From the viewpoint of a Campus School Marathon Team Chair who contributed to the decision not to send Campus School runners to the Boston Marathon this year, I would like to address Kendra Kumor’s column, “Not Afraid of Quitting,” published on March 24.
Firstly, I respect and understand Kumor’s choice to discontinue her marathon training given the unique circumstances of this year. As she indicates in her column, my fellow chairs and I were forced to cancel the Campus School’s busing to Hopkinton on Marathon Monday after the Boston Athletic Association announced shortly before Spring Break that unofficial or “bandit” runners would be strictly forbidden from running this year and subject to removal from the course. Our immediate next course of action was to organize and publicize a “Campus School Bandit Marathon” to be held on Sunday, April 13 (“Marathon Sunday”), in which runners who trained with us and raised money for the program can run the 26.2 mile Boston Marathon course from Hopkinton to Boston. The idea, although it began as merely a fallback plan, has been met with a highly enthusiastic response from the Boston College student body, and we currently anticipate a high turnout at lunchtime on the 13th, when most of our runners will be passing by, needing a loud BC cheering section to propel them to the finish.
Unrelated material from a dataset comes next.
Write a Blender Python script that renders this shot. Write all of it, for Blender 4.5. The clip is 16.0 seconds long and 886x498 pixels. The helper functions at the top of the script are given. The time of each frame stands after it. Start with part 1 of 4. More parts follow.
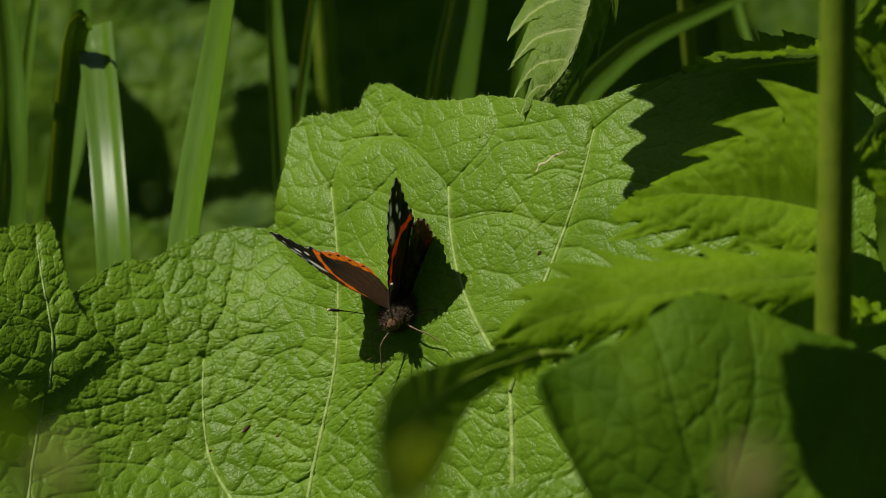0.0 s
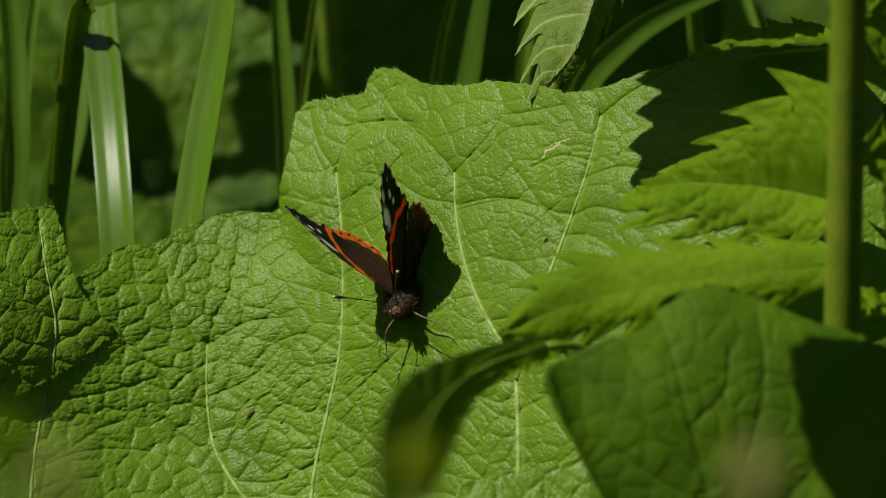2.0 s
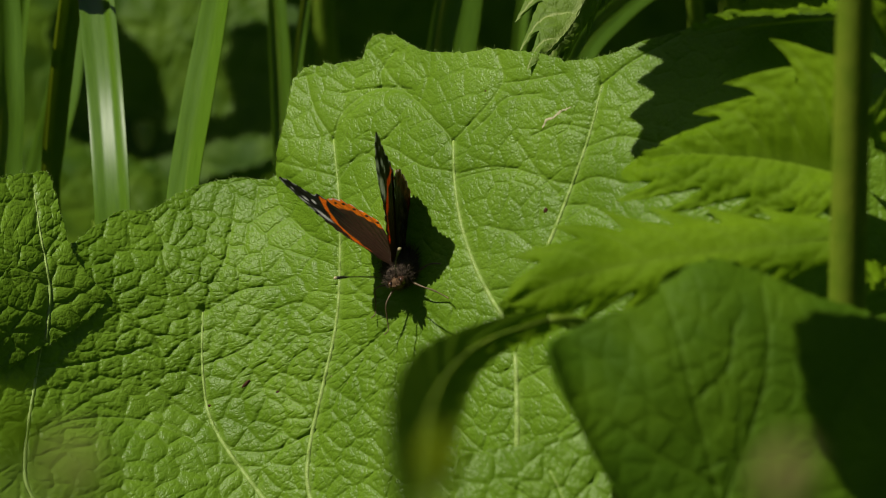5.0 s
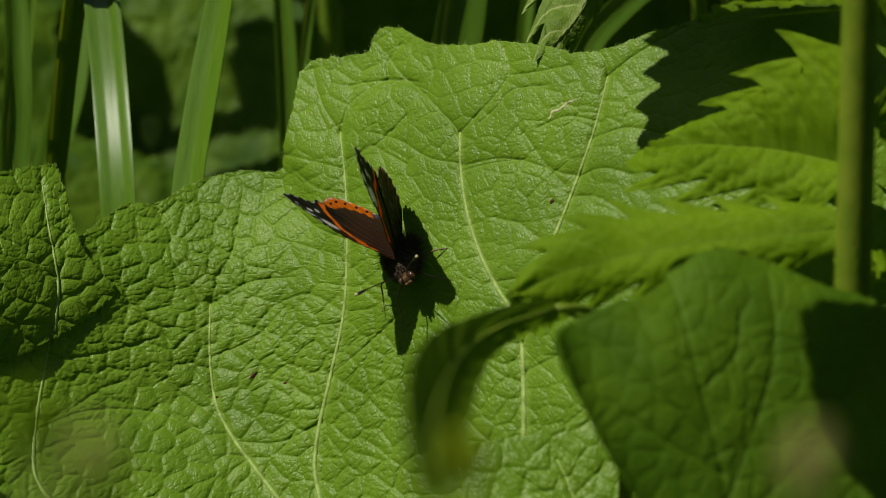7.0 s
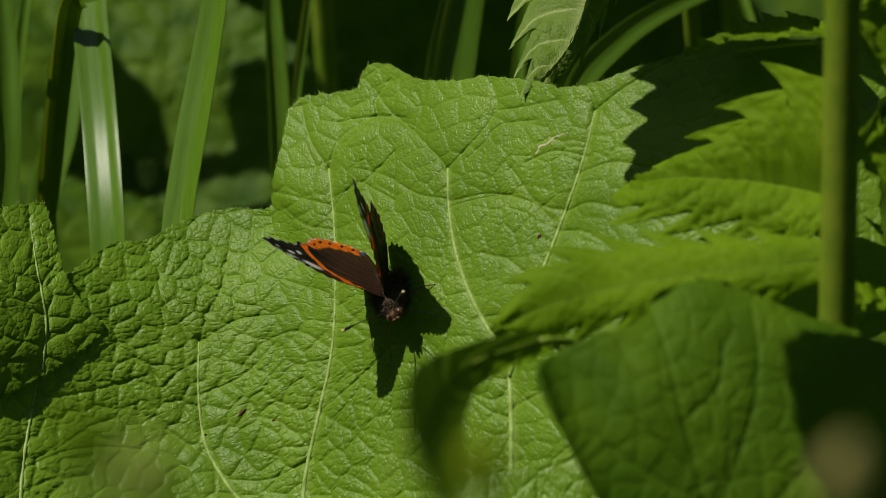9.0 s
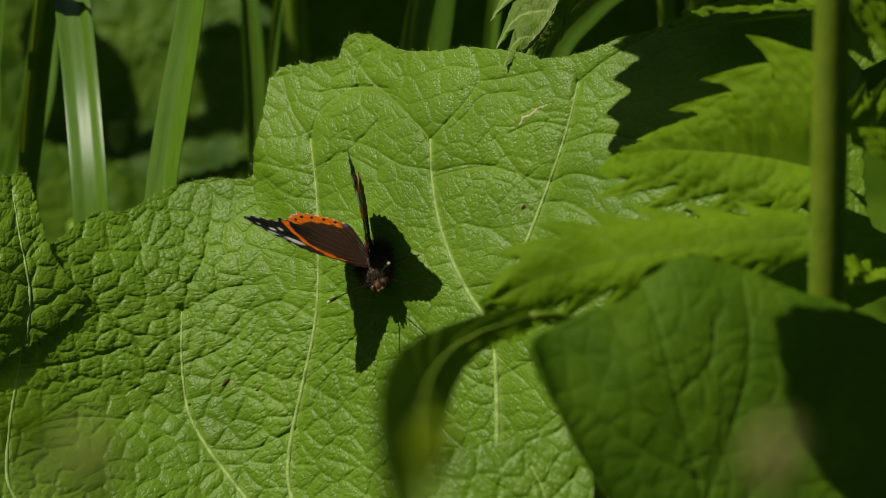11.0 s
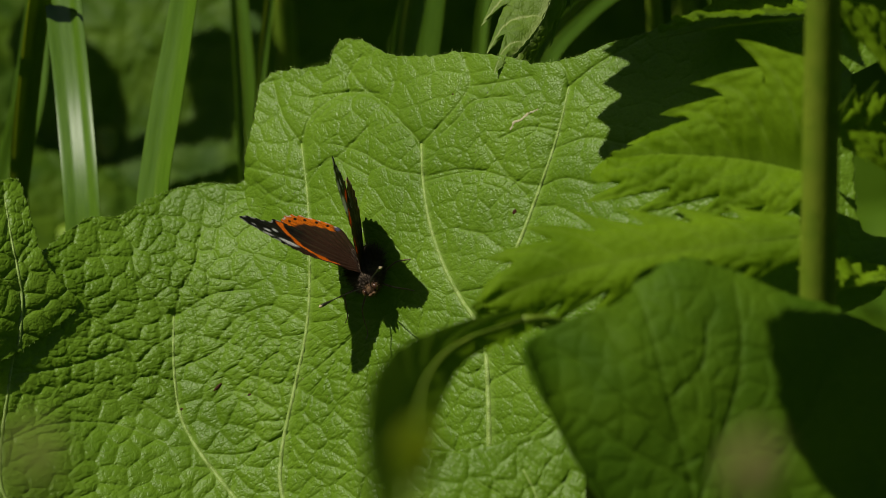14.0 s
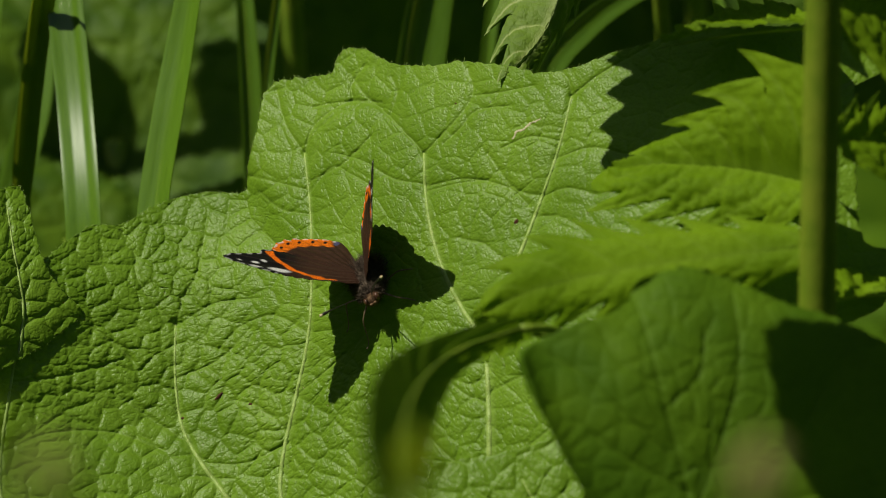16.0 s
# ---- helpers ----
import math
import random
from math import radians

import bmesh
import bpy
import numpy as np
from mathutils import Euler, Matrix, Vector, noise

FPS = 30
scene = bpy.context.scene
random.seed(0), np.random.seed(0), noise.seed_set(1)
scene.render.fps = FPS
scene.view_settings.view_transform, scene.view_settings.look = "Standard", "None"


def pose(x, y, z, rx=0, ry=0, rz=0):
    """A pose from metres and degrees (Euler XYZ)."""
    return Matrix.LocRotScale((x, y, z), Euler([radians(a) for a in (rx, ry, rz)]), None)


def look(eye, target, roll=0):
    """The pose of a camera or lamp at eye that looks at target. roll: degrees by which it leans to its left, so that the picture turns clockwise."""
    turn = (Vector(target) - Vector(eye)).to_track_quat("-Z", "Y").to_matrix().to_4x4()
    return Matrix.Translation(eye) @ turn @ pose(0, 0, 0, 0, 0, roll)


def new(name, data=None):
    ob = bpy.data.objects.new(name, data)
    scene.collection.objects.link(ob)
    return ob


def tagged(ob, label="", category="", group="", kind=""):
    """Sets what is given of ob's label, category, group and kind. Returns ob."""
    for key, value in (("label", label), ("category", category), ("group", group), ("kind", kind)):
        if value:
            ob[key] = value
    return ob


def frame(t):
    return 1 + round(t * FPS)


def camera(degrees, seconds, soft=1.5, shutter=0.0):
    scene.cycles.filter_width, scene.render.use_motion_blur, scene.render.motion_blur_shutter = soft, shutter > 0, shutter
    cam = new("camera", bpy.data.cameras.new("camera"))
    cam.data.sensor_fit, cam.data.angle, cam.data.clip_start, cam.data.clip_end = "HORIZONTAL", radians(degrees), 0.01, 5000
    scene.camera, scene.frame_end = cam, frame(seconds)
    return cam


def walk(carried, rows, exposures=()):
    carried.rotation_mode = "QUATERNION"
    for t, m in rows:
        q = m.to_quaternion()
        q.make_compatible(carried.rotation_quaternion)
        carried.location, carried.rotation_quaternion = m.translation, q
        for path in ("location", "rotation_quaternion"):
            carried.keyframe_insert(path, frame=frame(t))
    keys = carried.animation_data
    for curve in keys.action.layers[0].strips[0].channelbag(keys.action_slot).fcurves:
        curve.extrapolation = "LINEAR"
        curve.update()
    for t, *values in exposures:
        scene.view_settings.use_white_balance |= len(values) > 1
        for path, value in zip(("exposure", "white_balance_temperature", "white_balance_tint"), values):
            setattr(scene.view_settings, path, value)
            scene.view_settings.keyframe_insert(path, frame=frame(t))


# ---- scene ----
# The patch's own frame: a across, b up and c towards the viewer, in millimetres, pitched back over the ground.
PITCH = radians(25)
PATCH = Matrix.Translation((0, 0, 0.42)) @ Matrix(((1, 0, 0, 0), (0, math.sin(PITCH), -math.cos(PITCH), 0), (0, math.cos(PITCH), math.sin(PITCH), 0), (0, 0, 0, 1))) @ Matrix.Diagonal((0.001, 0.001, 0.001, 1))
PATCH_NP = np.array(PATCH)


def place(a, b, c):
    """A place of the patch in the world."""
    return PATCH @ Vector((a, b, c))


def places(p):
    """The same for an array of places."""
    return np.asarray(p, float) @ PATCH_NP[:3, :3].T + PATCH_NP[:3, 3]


# ---- camera ----
cam = camera(9, 16.0, 0.7)
cam.data.dof.use_dof = True
cam.data.dof.focus_distance = 1.126
cam.data.dof.aperture_fstop = 18.0
walk(cam, [
    (0, pose(0.00000, -1.01960, 0.89545, 65.0000, 0.0000, -0.0000)),
    (0.5, pose(0.00063, -1.01944, 0.89639, 65.0095, -0.0154, 0.0351)),
    (1, pose(-0.00039, -1.01794, 0.89846, 64.9460, 0.0779, -0.0309)),
    (1.5, pose(-0.00461, -1.01376, 0.90001, 64.6539, -0.1716, -0.0058)),
    (2, pose(-0.00346, -1.01000, 0.90137, 64.3804, -0.1850, -0.0433)),
    (2.5, pose(-0.00260, -1.00906, 0.90357, 64.1340, -0.0925, -0.1187)),
    (3, pose(-0.00771, -1.00772, 0.90423, 63.9742, -0.3765, -0.1340)),
    (3.5, pose(-0.00884, -1.00116, 0.90415, 63.8159, -0.3543, -0.2001)),
    (4, pose(-0.00784, -0.99824, 0.90399, 63.7343, -0.4968, -0.1572)),
    (6.5, pose(-0.01253, -0.99931, 0.90331, 63.6746, -0.6001, -0.2382)),
    (7, pose(-0.01189, -1.00462, 0.90177, 63.8393, -0.5344, -0.2965)),
    (7.5, pose(-0.00441, -1.00563, 0.89561, 64.2704, -0.3956, -0.0175)),
    (8, pose(0.00548, -1.00822, 0.88813, 64.8284, -0.2970, 0.4369)),
    (8.5, pose(0.00708, -1.00704, 0.88667, 64.9386, -0.1627, 0.4833)),
    (9, pose(0.00004, -1.00431, 0.89376, 64.5687, -0.1482, 0.0580)),
    (9.5, pose(-0.01266, -1.00508, 0.90353, 64.0226, -0.2885, -0.7032)),
    (12, pose(-0.01780, -1.00253, 0.90683, 63.6332, -0.4181, -1.0190)),
    (12.5, pose(-0.01560, -1.00608, 0.90257, 63.8154, -0.3876, -0.8571)),
    (13, pose(-0.01709, -1.00835, 0.90367, 63.8317, -0.5441, -0.9354)),
    (13.5, pose(-0.01915, -1.00896, 0.90601, 63.7737, -0.6197, -1.0471)),
    (14, pose(-0.02097, -1.00715, 0.90753, 63.7486, -0.4167, -1.2905)),
    (14.5, pose(-0.01954, -1.00450, 0.90852, 63.7585, -0.4221, -1.1166)),
    (15, pose(-0.01952, -1.00435, 0.90640, 63.8601, -0.5037, -1.0309)),
    (15.5, pose(-0.01753, -1.00619, 0.90259, 64.0329, -0.6360, -0.8606)),
    (16, pose(-0.01216, -1.00603, 0.90274, 64.0378, -0.4858, -0.7367)),
], [(0, -0.11), (0.5, -0.11), (2, -0.03), (2.7, -0.10), (4, -0.05), (7, -0.10), (9, -0.14), (12.5, -0.14), (14, -0.24), (16, -0.02)])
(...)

Of course, the Bandit Marathon is not the Boston Marathon-nothing is. Thus, I take no issue with Kumor’s decision to end her training. I do believe, however, that her portrayal of that decision implies (maybe by accident) an inaccurate perception of the approximately 150 students, of which I am one, who have made the decision to continue training and run the Bandit Marathon.
Kumor’s stated history of avoiding “quitting” throughout her life is admirable in sentiment, but (need I say it) clearly untrue or at least unspecific to the point of meaninglessness. Cliches aside, every one of us “quits” every day, many times over. Haven’t we all quit on class readings, lectures, and study sessions? Haven’t we ended relationships or dropped classes? Haven’t we canceled social commitments? Haven’t we ordered food and not finished it? It is difficult for me to believe that an anti-quitting mantra can be anything other than a mantra. We’re all quitters, like it or not.
So Kumor’s portrayal of quitting as an extraordinary, unusual decision is off the mark. Her decision is certainly reasonable and faultless and seems to have been made with careful consideration, but quitting is not extraordinary; on the contrary, it’s the most ordinary, common thing in the world. What’s extraordinary and unusual is when we don’t quit, especially when it involves continuous, unrecognized effort, the type of effort that we all expend on something at some time or another during our four years here and which drains us of our time and energy but makes us, in the end, more proud of ourselves than anything we’ve ever done, and, in fact, different people altogether. Quitters though we all are, on occasion we aren’t-and those occasions are the things that truly matter about us. For me, and for the prospective runners of the Campus School Bandit Marathon, one of those occasions will be training for and running the Boston Marathon, official or not.
My fellow runners and I are not “afraid”-that unsavory word in Kumor’s column title-to quit, but we are determined not to, maybe even brave enough not to, because we know that we quit far too often already, and for better or worse we’ve decided that, just this once, we won’t. Runners, I’ll see you at the finish line.